Eze’s easy charisma is a reflection of his football but, beneath his grin, he admits the potholed ride has scored him with a harder edge. “I’m much more resilient in terms of my mindset and not caring what people think, as long as I’m making the people around me happy,” he says. “Just like last year, you get a lot of people having opinions” – referring to a similar vein of criticism he received during his first season in the Championship – “but it’s your job to make sure you can cope with it. I’ve just learned to stick to my instinct because that’s what got me here.”

His rapid development this season is also a credit to the club’s manager, Mark Warburton.
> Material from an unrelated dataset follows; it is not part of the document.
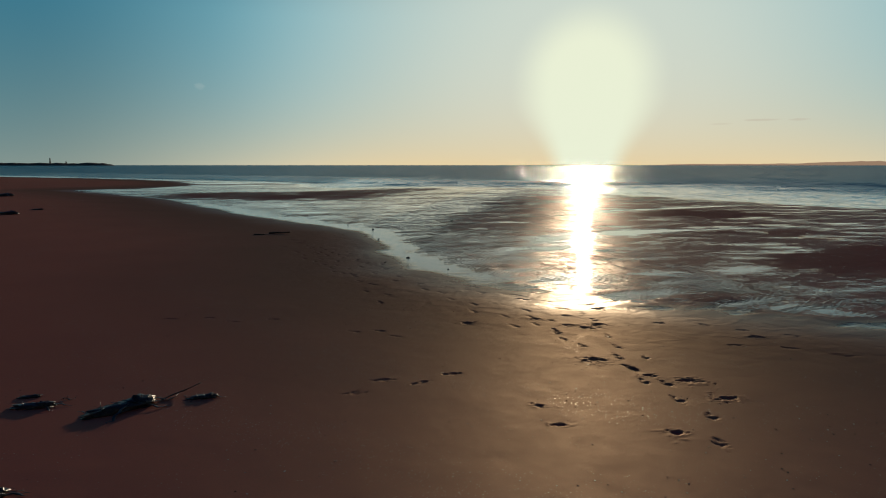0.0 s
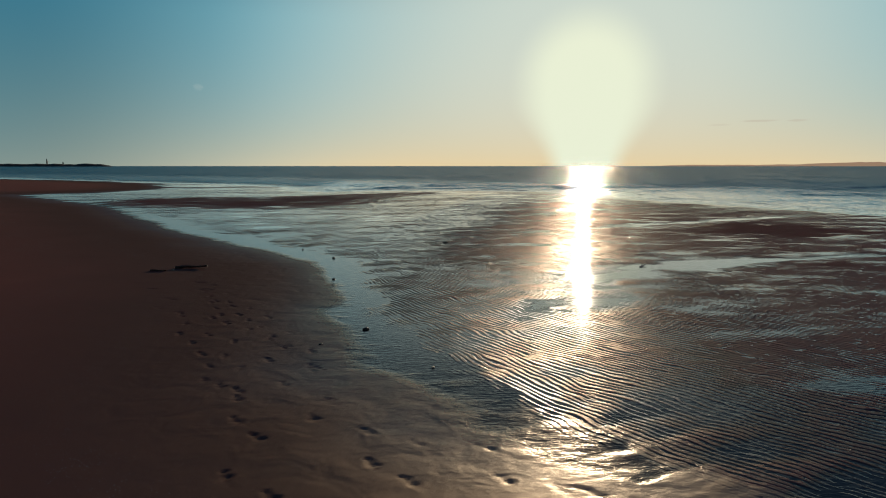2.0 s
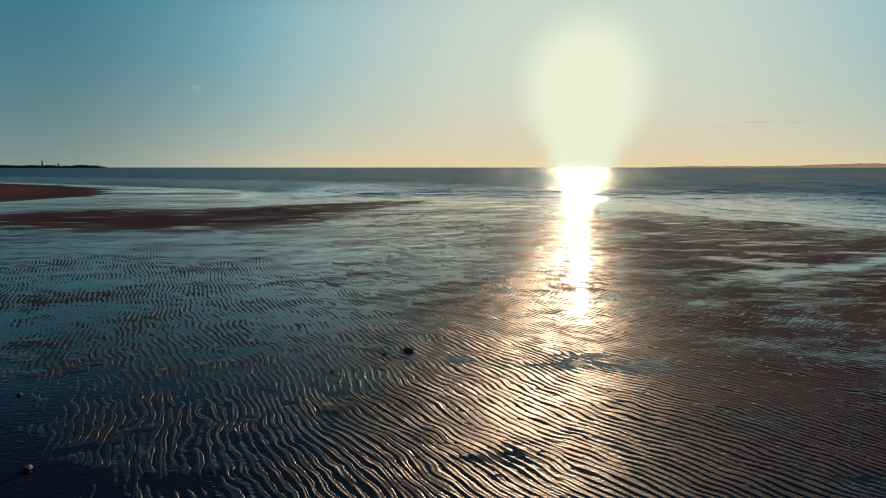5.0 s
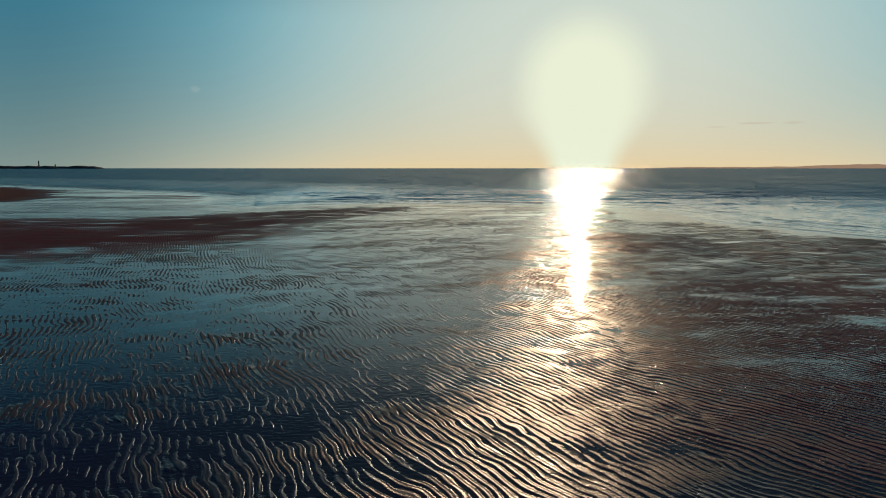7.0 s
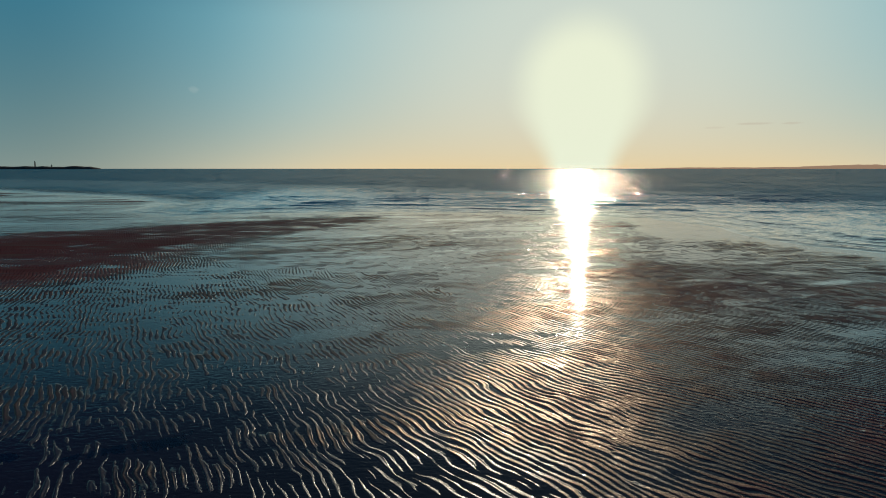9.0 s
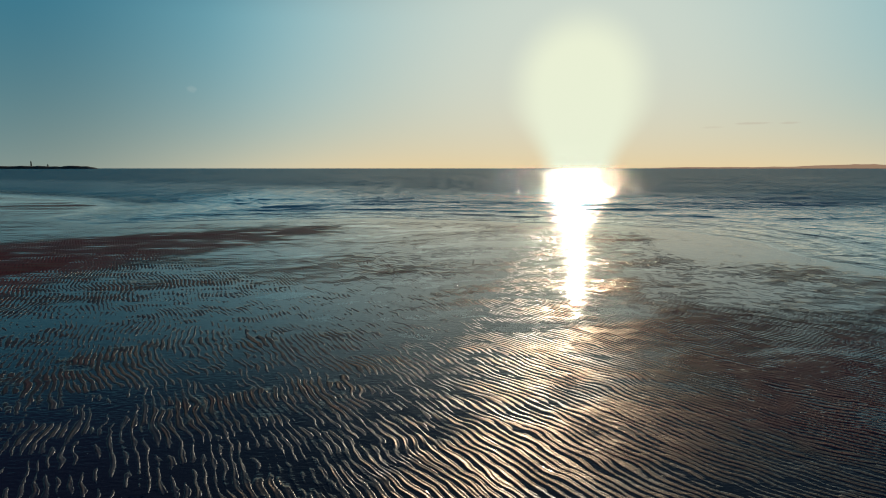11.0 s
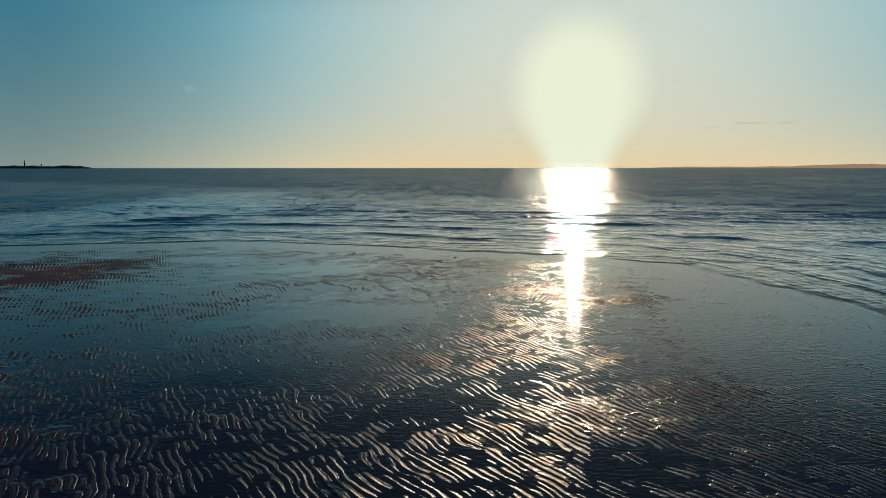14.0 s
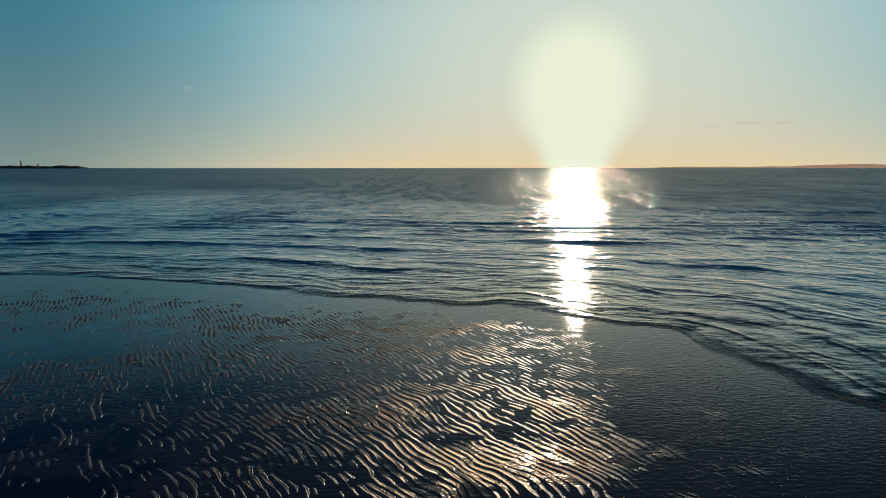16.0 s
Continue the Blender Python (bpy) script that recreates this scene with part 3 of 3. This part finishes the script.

He’s styled the side around Eze’s No 10 role – a brave risk to take on any unproven player – and ensured the team play attractive football along the floor. The shift has unshackled Eze, giving him the freedom to create and take players on. Take one memorable example against Hull earlier this season when he ran almost the entire length of the pitch, tangling three defenders en route, before winning the first of two penalties.

“[The manager] has taught me so much, in working off the ball, my energy levels,” he says. “At the start of the season, he let me know ‘last season is gone, you’re a different player now, you’re in a team where we want to get you the ball’ and it’s helped me a lot. I like doing skills, entertaining, that’s how I’ve played football my whole life.”
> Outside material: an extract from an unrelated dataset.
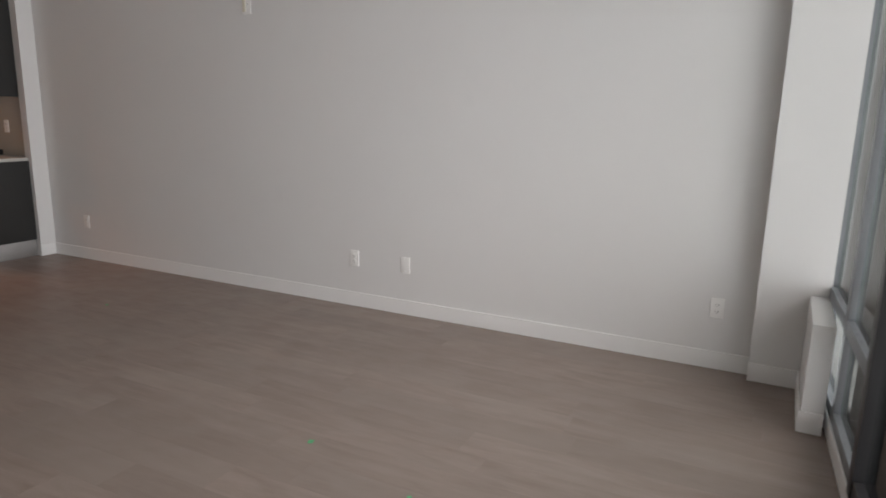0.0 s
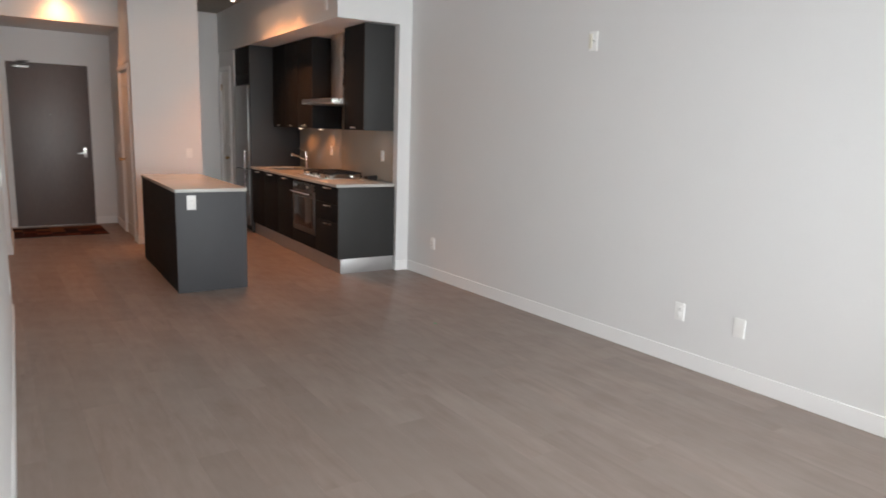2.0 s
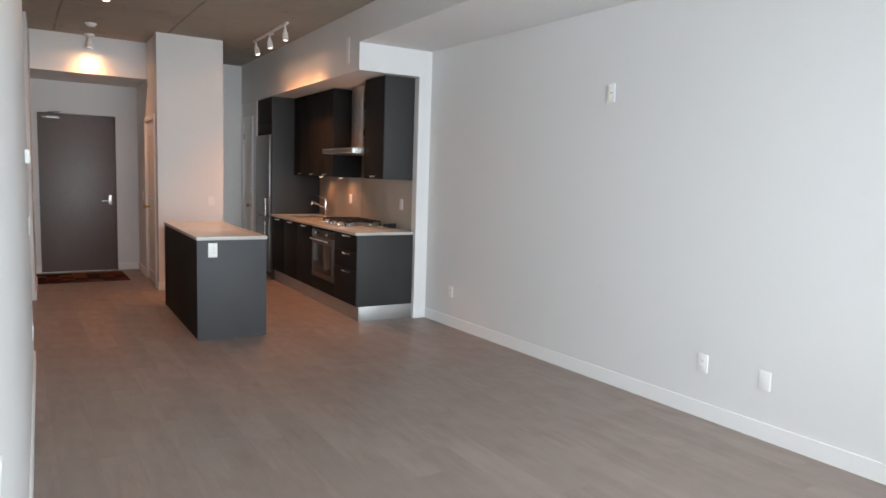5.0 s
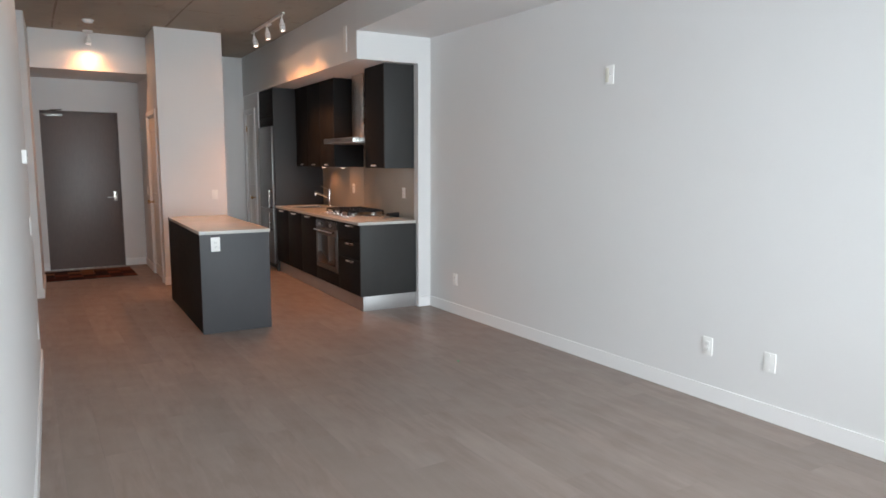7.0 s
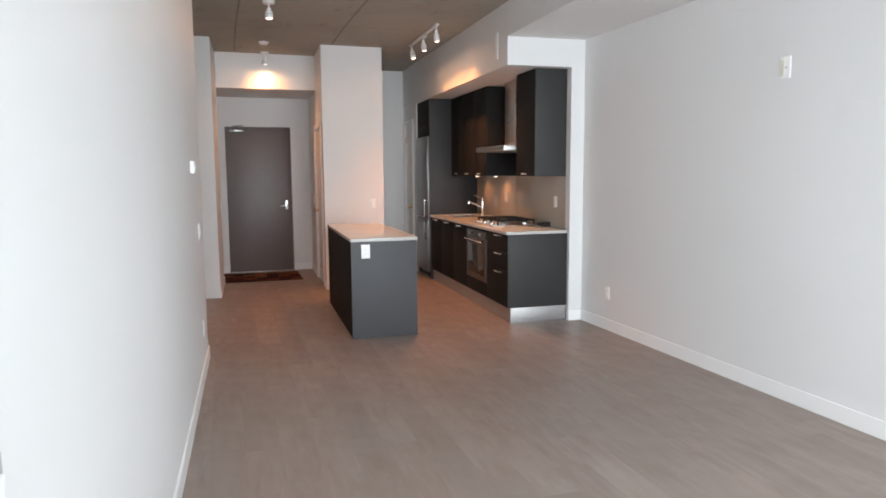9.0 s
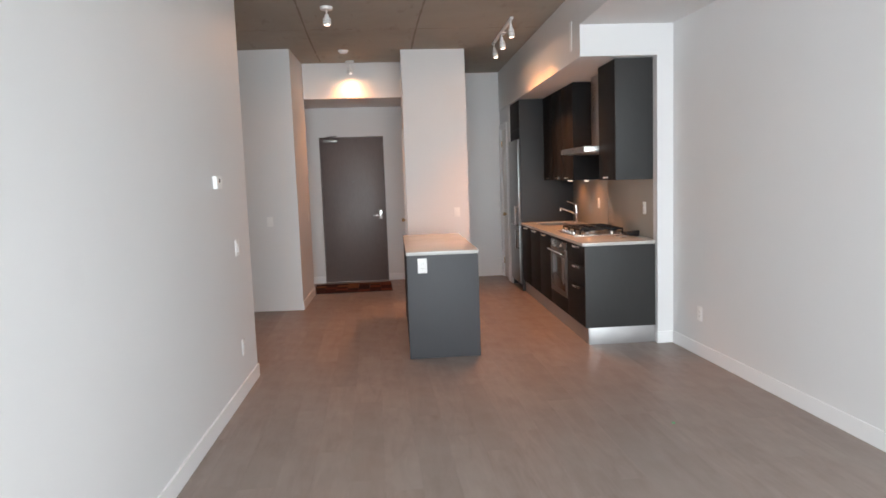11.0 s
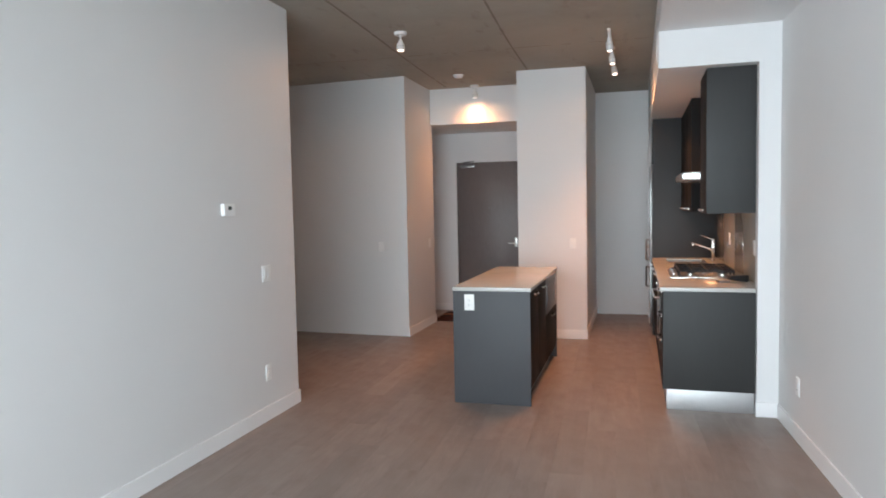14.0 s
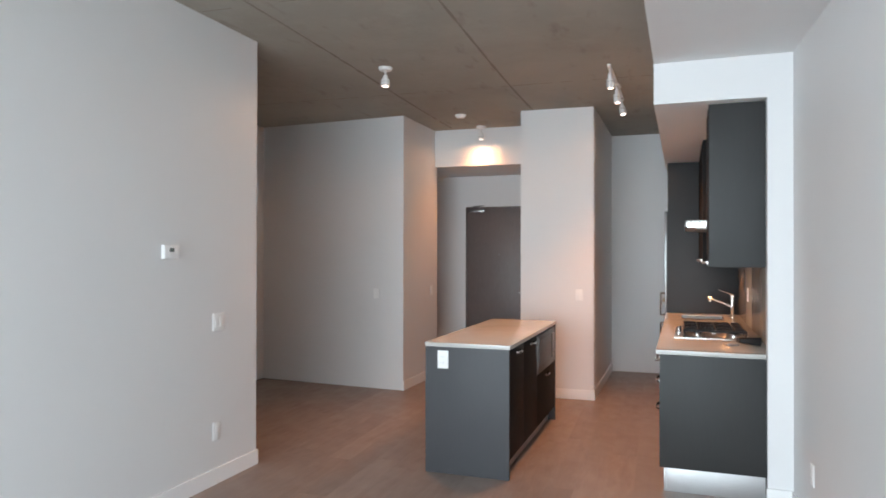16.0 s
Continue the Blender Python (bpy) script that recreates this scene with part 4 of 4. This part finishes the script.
part("panel", box(IF + 0.0062, IF + 0.0072, 7.51, 7.66, 0.61, 0.82, 0.0004), OVEN_GLASS, md, "dark control panel")
it = thing("island_worktop", (1.55, 6.8, 0.883), "pale polished quartz island worktop", "worktop")
part("slab", box(IX0, IX1 + 0.004, IY0 - 0.002, IY1, 0.883, CT, 0.002), QUARTZ, it)
io = wall_plate("island_outlet", (1.385, IY0 + 0.0028, 0.795), S_TURN, "white duplex outlet on the island end panel", "duplex", 0.078, 0.125)
TWIST = pose(IX1, IY0, 0, 0, 0, -1.8) @ pose(-IX1, -IY0, 0)
for ob in (isl, mw, it, io):
    ob.matrix_basis = TWIST @ ob.matrix_basis

# ---- floor planks, last ----
PW, PL = 0.185, 1.22
rs = random.Random(11)


def plank_mesh(w, l):
    bm = box(-w / 2 + 0.0001, w / 2 - 0.0001, -l / 2 + 0.0001, l / 2 - 0.0001, -0.0118, 0.0, 0.0)
    tops = [f for f in bm.faces if f.normal.z > 0.9]
    bmesh.ops.bevel(bm, geom=list(tops[0].edges), offset=0.0003, segments=1, affect="EDGES")
    me = bpy.data.meshes.new("plank")
    bm.to_mesh(me)
    bm.free()
    me.materials.append(PLANK)
    return me


whole = plank_mesh(PW, PL)
x = -0.48
while x < 3.70:
    y = -0.56 - rs.uniform(0, 1.0) * PL
    w = min(PW, 3.70 - x)
    while y < 10.72:
        a, b = max(y, -0.56), min(y + PL, 10.72)
        if b - a > 0.02:
            me = whole if (b - a > PL - 1e-6 and w == PW) else plank_mesh(w, b - a)
            p = new("plank", me)
            p.location = (x + w / 2, (a + b) / 2, 0)
            p.parent = floor
        y += PL
    x += PW
rest = bmesh.new()
x = -0.48
while x - PW > -1.8:
    x -= PW
    y = -0.56
    while y < 8.6:
        l = min(PL * rs.uniform(0.6, 1.0), 8.62 - y)
        box(x + 0.0003, x + PW - 0.0003, y + 0.0003, y + l - 0.0003, -0.0118, 0.0, bm=rest)
        y += l
tagged(part("side_planks", rest, PLANK, floor), kind="stuff")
It’s the cocksure brand of cage football that’s swept a generation of footballers from south London. Raised in the flats by the Old Greenwich Hospital, staring out at the glassy new-builds opposite, Eze admits football doubled as an escape. “There are the nice parts [of Greenwich] and the not so nice parts. I grew up in a not so nice part,” he says. “It wasn’t the easiest life and you don’t have as much as other kids around you. The first place we’d go after school is to the cage. We’d stay there till our parents called us in, not eating, playing all day and night. There wasn’t really anything else to do. But that’s where the love comes from. [At the time], you don’t realise it’s actually how you’re learning your trade.”

And while he is aware of the uncertainty over his future, Eze repeatedly stresses his gratitude to QPR for always encouraging him to stay true to that expressive, flair-driven style he developed at such a young age. “They’ve given me the platform to enjoy myself and helped nurture me into the player they always believed I could be,” he says. “The fact I can do it at QPR, I’m hugely proud.” The speculation he brushes off as “part and parcel of football”.

“They weren’t interested back then,” he says. “From being released, playing academy football, always dreaming of getting to this stage and finally getting there. It’s almost like a relief to see how far you’ve come.”